Answer: A rhombus ABCD has four equal sides and opposite angles are equal. Its diagonals bisect each other at right angles.
(i) Equidistant from AB and AD: A point equidistant from two sides (AB and AD) of a rhombus must lie on the angle bisector of the angle between them, which is \( \angle BAD \). In a rhombus, the diagonal AC bisects \( \angle BAD \). Therefore, the locus of such a point is the diagonal AC.
(ii) Equidistant from A and C: A point equidistant from two fixed points (A and C) must lie on the perpendicular bisector of the line segment joining A and C. In a rhombus, the diagonal BD is the perpendicular bisector of the diagonal AC. Therefore, the locus of such a point is the diagonal BD.
In simple words: For part (i), the point equally far from sides AB and AD is on the diagonal AC. For part (ii), the point equally far from corners A and C is on the diagonal BD. This is because the diagonals of a rhombus have special properties for angles and distances.

🎯 Exam Tip: Remember that in a rhombus, diagonals are angle bisectors for the vertices they connect and perpendicular bisectors of each other. This is fundamental for solving locus problems within rhombuses.
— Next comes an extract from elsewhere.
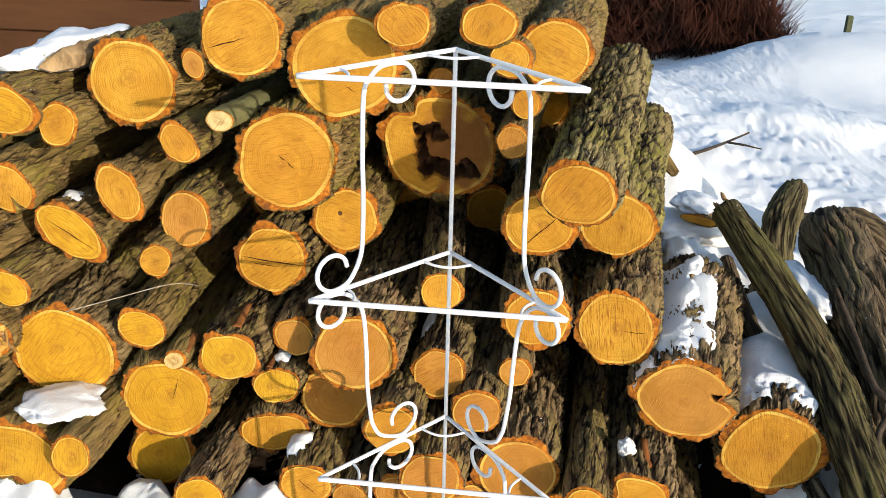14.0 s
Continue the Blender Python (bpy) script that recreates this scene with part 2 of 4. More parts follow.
WOOD = mat_wood("sawn_wood", (0.43, 0.198, 0.015), (0.56, 0.295, 0.030), (0.42, 0.165, 0.014))
WOOD_YELLOW = mat_wood("sawn_wood_yellow", (0.46, 0.245, 0.010), (0.58, 0.340, 0.020), (0.47, 0.222, 0.010))
WOOD_TAN = mat_wood("sawn_wood_tan", (0.38, 0.162, 0.026), (0.49, 0.232, 0.045), (0.37, 0.138, 0.024))
WOOD_PALE = mat_wood("sawn_wood_pale", (0.56, 0.42, 0.17), (0.66, 0.53, 0.25), (0.60, 0.44, 0.18))
RIM, SNOW = mat_rim(), mat_snow()
DRYBARK = mat_plain("dry_inner_bark", (0.15, 0.055, 0.018), (0.30, 0.115, 0.032), 45.0, 0.9, 0.12, 0.9, 0.004, (1, 0.3, 0.3))
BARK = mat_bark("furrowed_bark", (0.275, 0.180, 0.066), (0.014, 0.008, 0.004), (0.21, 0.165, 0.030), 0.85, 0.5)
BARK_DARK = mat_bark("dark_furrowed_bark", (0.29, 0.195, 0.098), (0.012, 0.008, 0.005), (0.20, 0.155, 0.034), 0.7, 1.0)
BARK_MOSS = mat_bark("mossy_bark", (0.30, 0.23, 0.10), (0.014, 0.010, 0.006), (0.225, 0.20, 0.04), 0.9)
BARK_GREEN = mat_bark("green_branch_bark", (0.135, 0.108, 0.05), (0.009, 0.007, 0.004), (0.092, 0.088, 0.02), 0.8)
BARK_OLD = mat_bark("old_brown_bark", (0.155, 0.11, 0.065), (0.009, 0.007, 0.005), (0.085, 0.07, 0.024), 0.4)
BARK_SMOOTH = mat_plain("smooth_bark", (0.115, 0.115, 0.045), (0.17, 0.155, 0.07), 30.0, 0.85, 0.15, 0.5, 0.003)
PAINT = mat_plain("white_paint", (0.66, 0.66, 0.67), (0.73, 0.73, 0.73), 60.0, 0.38, 0.45, 0.35, 0.0012)
SPLIT = mat_plain("split_wood", (0.42, 0.19, 0.03), (0.62, 0.37, 0.09), 30.0, 0.8, 0.2, 0.9, 0.006, (1, 0.12, 1))
STRAW = mat_plain("dry_straw", (0.36, 0.25, 0.11), (0.52, 0.40, 0.20), 80.0, 0.8, 0.2)
TWIG = mat_plain("dark_twig", (0.03, 0.021, 0.015), (0.07, 0.05, 0.036), 60.0, 0.85, 0.15)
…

Question 27. Points A, B and C represent position of three towers, such that AB = 60 m, BC = 73 m and CA = 52 m. Taking a scale of 10 m to 1 cm make an accurate drawing of ABC. Find by drawing, the location of a point which is equidistant from A, B and C, and its actual distance from any of towers.
Answer: First, convert the given distances to the drawing scale (10 m = 1 cm):
AB = 60 m = 6 cm
BC = 73 m = 7.3 cm
CA = 52 m = 5.2 cm
Now, construct \( \triangle ABC \) using these scaled lengths. A point that is equidistant from three points (A, B, and C) is known as the circumcenter. To find this point, draw the perpendicular bisectors of any two sides of the triangle (for example, AB and AC). The point where these two perpendicular bisectors intersect is point P, the circumcenter. This point P is equidistant from A, B, and C. Finally, measure the distance from P to A (or B or C) on your drawing. If PA measures 3.6 cm, then the actual distance is 3.6 cm * 10 m/cm = 36 m.
In simple words: First, draw a triangle using the given measurements, making sure to use the scale. Then, draw a line that cuts side AB exactly in half at a right angle. Do the same for side AC. The spot where these two lines cross is point P, which is equally far from A, B, and C. Measure the distance from P to A on your drawing, then change it back to meters using the scale.

🎯 Exam Tip: The point equidistant from three non-collinear points is the circumcenter, found by the intersection of perpendicular bisectors of any two sides of the triangle formed by those points. Always state the scale used and convert back to original units for the final answer.

Question 28. D, F are fixed points ; DEFG is a variable rhombus. Find the locus of E.
Answer: In a rhombus DEFG, all four sides are equal in length, meaning DE = EF = FG = GD. If D and F are fixed points, then point E must always be equidistant from D and F (DE = EF). The locus of all points that are equidistant from two fixed points is the perpendicular bisector of the line segment connecting those two points. Therefore, the locus of E will be the perpendicular bisector of the line segment DF. This line also happens to be the other diagonal of the rhombus, EG, when the rhombus is formed.
In simple words: Imagine D and F are nailed down. E can move, but it must always be the same distance from D as it is from F because all sides of a rhombus are equal. So, E will draw a straight line that cuts the line DF exactly in the middle and at a right angle.

🎯 Exam Tip: When points form a rhombus and some vertices are fixed, use the property of equal side lengths to define the locus. A point equidistant from two fixed points always lies on their perpendicular bisector.